> Collected data

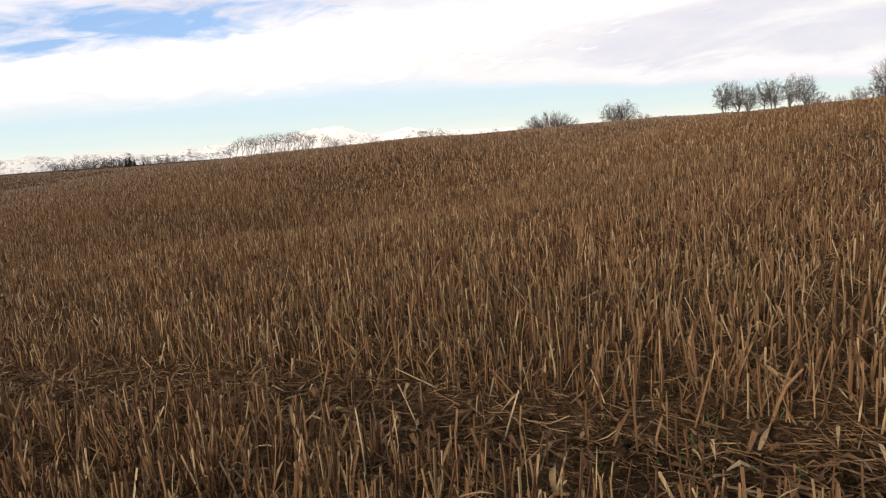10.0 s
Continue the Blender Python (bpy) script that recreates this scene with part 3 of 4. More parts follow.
def thatch(seed, density, low, high):
    """Fine tangled stems and leaf shreds between the stalks, lying and half standing."""
    rng, x, y, thin, rim = sampled(seed, density, low, high)
    n = len(x)
    x, y = x + rng.normal(0, 0.12, n), y + rng.normal(0, 0.12, n)
    turn, tilt = rng.uniform(0, 6.28, n), np.clip(rng.normal(1.15, 0.3, n), 0.2, 1.55)
    length = rng.uniform(0.05, 0.2, n)
    base = np.stack([x, y, land(x, y) - 0.01 + np.abs(rng.normal(0, 0.025, n))], 1)
    tip = base + np.stack([np.sin(tilt) * np.cos(turn), np.sin(tilt) * np.sin(turn), np.cos(tilt)], 1) * length[:, None]
    r = rng.uniform(0.0008, 0.0028, n) * (1 if high < 8 else 2.2 if high < 20 else 5.0 if high < 40 else 9.0)
    return spikes(base, tip, r * 1.15, rng.uniform(0, 6, n))


def mat(seed, count):
    """Long flattened straw and leaves that lie criss-cross along the faint lane and in a few trampled spots."""
    rng = np.random.default_rng(seed)
    w = rng.uniform(-3, 26, count)
    s = 0.1 + LANE_GAP * (1 + upper_bend(w)) + 0.05 * w + 0.15 * np.sin(w * 0.21) + rng.normal(0, 0.32, count)
    x, y = (s - 1.414 * w) / 2, (s + 1.414 * w) / 2
    spot = rng.random(count) < 0.25
    cx, cy = rng.uniform(-16, 4, 40), rng.uniform(4, 20, 40)
    pick = rng.integers(0, 40, count)
    x, y = np.where(spot, cx[pick] + rng.normal(0, 0.3, count), x), np.where(spot, cy[pick] + rng.normal(0, 0.2, count), y)
    turn = rng.uniform(0, 6.28, count)
    length = rng.uniform(0.05, 0.26, count)
    base = np.stack([x, y, land(x, y) + rng.uniform(-0.03, 0.03, count)], 1)
    tip = base + np.stack([np.cos(turn), np.sin(turn), rng.normal(0.05, 0.13, count)], 1) * length[:, None]
    tip[:, 2] = np.maximum(tip[:, 2], land(tip[:, 0], tip[:, 1]) - 0.01)
    r = rng.uniform(0.0012, 0.0040, count)
    half = count // 2
    low = tubes(base[:half], tip[:half], r[:half], r[:half] * 0.7, 3, rng.normal(0, 0.012, (half, 3)), False)
    return joined(low, spikes(base[half:], tip[half:], r[half:], rng.uniform(0, 6, count - half)), blades(base, tip, rng, 0.6, (0.08, 0.26), (0.008, 0.028), False, False))


def swaths(seed):
    """Pale straw lying flat in ragged bands across the hollow below the far slope."""
    rng, bases, tips = np.random.default_rng(seed), [], []
    for along, lateral, half, wide in ((21, -9, 3.5, 0.5), (24, -6, 3.0, 0.5), (26, -13, 4.0, 0.6), (28, -8, 4.5, 0.6), (31, -4, 3.0, 0.5), (32, -11, 5.0, 0.7), (35, -15, 5.0, 0.7), (34, -7, 3.0, 0.5), (30, -18, 5.0, 0.7), (36, -2, 2.5, 0.4)):
        n = int(half * 230)
        v, u = lateral + rng.uniform(-half, half, n), along + rng.normal(0, wide, n) + 0.5 * np.sin(rng.uniform(-half, half, n))
        x, y = (v - u) / 1.414, (v + u) / 1.414
        turn, length = rng.uniform(0, 6.28, n), rng.uniform(0.15, 0.45, n)
        base = np.stack([x, y, land(x, y) + rng.uniform(0.02, 0.16, n)], 1)
        bases.append(base)
        tips.append(base + np.stack([np.cos(turn), np.sin(turn), rng.normal(0, 0.12, n)], 1) * length[:, None])
    base = np.concatenate(bases)
    return spikes(base, np.concatenate(tips), rng.uniform(0.008, 0.016, len(base)), rng.uniform(0, 6, len(base)))


def clods(seed, count):
    """Crumbs and lumps of soil along the wheel lanes."""
    rng = np.random.default_rng(seed)
    k = rng.choice([-1, 0, 0, 0, 0, 0, 1], count)
    w = rng.uniform(-2, 26, count)
    s = 0.1 + k * LANE_GAP + np.where(k == 1, LANE_GAP * upper_bend(w), 0) + 0.05 * w + 0.15 * np.sin(w * 0.21) + rng.normal(0, 0.27, count)
    x, y = (s - 1.414 * w) / 2, (s + 1.414 * w) / 2
    size = np.abs(rng.normal(0, 0.012, count)) * np.where(rng.random(count) < 0.16, 2.7, 1) + 0.004
    shape = np.array([(1, 0, 0), (0.3, 0.95, 0.05), (-0.8, 0.6, -0.05), (-0.8, -0.6, 0.05), (0.3, -0.95, 0), (0.1, 0.05, 0.75), (0, 0, -0.5)])
    v = shape[None] * (1 + rng.normal(0, 0.22, (count, 7, 3)))
    a = rng.uniform(0, 6.28, count)
    turned = np.stack([v[..., 0] * np.cos(a)[:, None] - v[..., 1] * np.sin(a)[:, None], v[..., 0] * np.sin(a)[:, None] + v[..., 1] * np.cos(a)[:, None], v[..., 2] * 0.8], -1)
    verts = turned * size[:, None, None] + np.stack([x, y, land(x, y) - 0.035], 1)[:, None]
    first = (np.arange(count) * 7)[:, None]
    tris = [first + np.array([[i, (i + 1) % 5, 5]]) for i in range(5)] + [first + np.array([[(i + 1) % 5, i, 6]]) for i in range(5)]
    return verts.reshape(-1, 3), [np.concatenate(tris)]


def weeds(seed, patches):
    """Small tufts of green grass between the stalks."""
    rng = np.random.default_rng(seed)
    bases = []
    for x, y, spread, count in patches:
        bases.append(np.stack([rng.normal(x, spread, count), rng.normal(y, spread, count)], 1))
    xy = np.concatenate(bases)
    n = len(xy)
    base = np.column_stack([xy, land(xy[:, 0], xy[:, 1]) - 0.02])
    turn, tilt, h = rng.uniform(0, 6.28, n), np.abs(rng.normal(0.5, 0.3, n)), rng.uniform(0.03, 0.11, n)
    tip = base + np.stack([np.sin(tilt) * np.cos(turn), np.sin(tilt) * np.sin(turn), np.cos(tilt)], 1) * h[:, None]
    return tubes(base, tip, np.full(n, 0.0035), np.full(n, 0.0008), 3, rng.normal(0, 0.008, (n, 3)), False)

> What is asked
Leaving the pictures aside, transcribe the entire listing exactly.

> Solution to this problem
10.0 s
Continue the Blender Python (bpy) script that recreates this scene with part 3 of 4. More parts follow.
def thatch(seed, density, low, high):
    """Fine tangled stems and leaf shreds between the stalks, lying and half standing."""
    rng, x, y, thin, rim = sampled(seed, density, low, high)
    n = len(x)
    x, y = x + rng.normal(0, 0.12, n), y + rng.normal(0, 0.12, n)
    turn, tilt = rng.uniform(0, 6.28, n), np.clip(rng.normal(1.15, 0.3, n), 0.2, 1.55)
    length = rng.uniform(0.05, 0.2, n)
    base = np.stack([x, y, land(x, y) - 0.01 + np.abs(rng.normal(0, 0.025, n))], 1)
    tip = base + np.stack([np.sin(tilt) * np.cos(turn), np.sin(tilt) * np.sin(turn), np.cos(tilt)], 1) * length[:, None]
    r = rng.uniform(0.0008, 0.0028, n) * (1 if high < 8 else 2.2 if high < 20 else 5.0 if high < 40 else 9.0)
    return spikes(base, tip, r * 1.15, rng.uniform(0, 6, n))


def mat(seed, count):
    """Long flattened straw and leaves that lie criss-cross along the faint lane and in a few trampled spots."""
    rng = np.random.default_rng(seed)
    w = rng.uniform(-3, 26, count)
    s = 0.1 + LANE_GAP * (1 + upper_bend(w)) + 0.05 * w + 0.15 * np.sin(w * 0.21) + rng.normal(0, 0.32, count)
    x, y = (s - 1.414 * w) / 2, (s + 1.414 * w) / 2
    spot = rng.random(count) < 0.25
    cx, cy = rng.uniform(-16, 4, 40), rng.uniform(4, 20, 40)
    pick = rng.integers(0, 40, count)
    x, y = np.where(spot, cx[pick] + rng.normal(0, 0.3, count), x), np.where(spot, cy[pick] + rng.normal(0, 0.2, count), y)
    turn = rng.uniform(0, 6.28, count)
    length = rng.uniform(0.05, 0.26, count)
    base = np.stack([x, y, land(x, y) + rng.uniform(-0.03, 0.03, count)], 1)
    tip = base + np.stack([np.cos(turn), np.sin(turn), rng.normal(0.05, 0.13, count)], 1) * length[:, None]
    tip[:, 2] = np.maximum(tip[:, 2], land(tip[:, 0], tip[:, 1]) - 0.01)
    r = rng.uniform(0.0012, 0.0040, count)
    half = count // 2
    low = tubes(base[:half], tip[:half], r[:half], r[:half] * 0.7, 3, rng.normal(0, 0.012, (half, 3)), False)
    return joined(low, spikes(base[half:], tip[half:], r[half:], rng.uniform(0, 6, count - half)), blades(base, tip, rng, 0.6, (0.08, 0.26), (0.008, 0.028), False, False))


def swaths(seed):
    """Pale straw lying flat in ragged bands across the hollow below the far slope."""
    rng, bases, tips = np.random.default_rng(seed), [], []
    for along, lateral, half, wide in ((21, -9, 3.5, 0.5), (24, -6, 3.0, 0.5), (26, -13, 4.0, 0.6), (28, -8, 4.5, 0.6), (31, -4, 3.0, 0.5), (32, -11, 5.0, 0.7), (35, -15, 5.0, 0.7), (34, -7, 3.0, 0.5), (30, -18, 5.0, 0.7), (36, -2, 2.5, 0.4)):
        n = int(half * 230)
        v, u = lateral + rng.uniform(-half, half, n), along + rng.normal(0, wide, n) + 0.5 * np.sin(rng.uniform(-half, half, n))
        x, y = (v - u) / 1.414, (v + u) / 1.414
        turn, length = rng.uniform(0, 6.28, n), rng.uniform(0.15, 0.45, n)
        base = np.stack([x, y, land(x, y) + rng.uniform(0.02, 0.16, n)], 1)
        bases.append(base)
        tips.append(base + np.stack([np.cos(turn), np.sin(turn), rng.normal(0, 0.12, n)], 1) * length[:, None])
    base = np.concatenate(bases)
    return spikes(base, np.concatenate(tips), rng.uniform(0.008, 0.016, len(base)), rng.uniform(0, 6, len(base)))


def clods(seed, count):
    """Crumbs and lumps of soil along the wheel lanes."""
    rng = np.random.default_rng(seed)
    k = rng.choice([-1, 0, 0, 0, 0, 0, 1], count)
    w = rng.uniform(-2, 26, count)
    s = 0.1 + k * LANE_GAP + np.where(k == 1, LANE_GAP * upper_bend(w), 0) + 0.05 * w + 0.15 * np.sin(w * 0.21) + rng.normal(0, 0.27, count)
    x, y = (s - 1.414 * w) / 2, (s + 1.414 * w) / 2
    size = np.abs(rng.normal(0, 0.012, count)) * np.where(rng.random(count) < 0.16, 2.7, 1) + 0.004
    shape = np.array([(1, 0, 0), (0.3, 0.95, 0.05), (-0.8, 0.6, -0.05), (-0.8, -0.6, 0.05), (0.3, -0.95, 0), (0.1, 0.05, 0.75), (0, 0, -0.5)])
    v = shape[None] * (1 + rng.normal(0, 0.22, (count, 7, 3)))
    a = rng.uniform(0, 6.28, count)
    turned = np.stack([v[..., 0] * np.cos(a)[:, None] - v[..., 1] * np.sin(a)[:, None], v[..., 0] * np.sin(a)[:, None] + v[..., 1] * np.cos(a)[:, None], v[..., 2] * 0.8], -1)
    verts = turned * size[:, None, None] + np.stack([x, y, land(x, y) - 0.035], 1)[:, None]
    first = (np.arange(count) * 7)[:, None]
    tris = [first + np.array([[i, (i + 1) % 5, 5]]) for i in range(5)] + [first + np.array([[(i + 1) % 5, i, 6]]) for i in range(5)]
    return verts.reshape(-1, 3), [np.concatenate(tris)]


def weeds(seed, patches):
    """Small tufts of green grass between the stalks."""
    rng = np.random.default_rng(seed)
    bases = []
    for x, y, spread, count in patches:
        bases.append(np.stack([rng.normal(x, spread, count), rng.normal(y, spread, count)], 1))
    xy = np.concatenate(bases)
    n = len(xy)
    base = np.column_stack([xy, land(xy[:, 0], xy[:, 1]) - 0.02])
    turn, tilt, h = rng.uniform(0, 6.28, n), np.abs(rng.normal(0.5, 0.3, n)), rng.uniform(0.03, 0.11, n)
    tip = base + np.stack([np.sin(tilt) * np.cos(turn), np.sin(tilt) * np.sin(turn), np.cos(tilt)], 1) * h[:, None]
    return tubes(base, tip, np.full(n, 0.0035), np.full(n, 0.0008), 3, rng.normal(0, 0.008, (n, 3)), False)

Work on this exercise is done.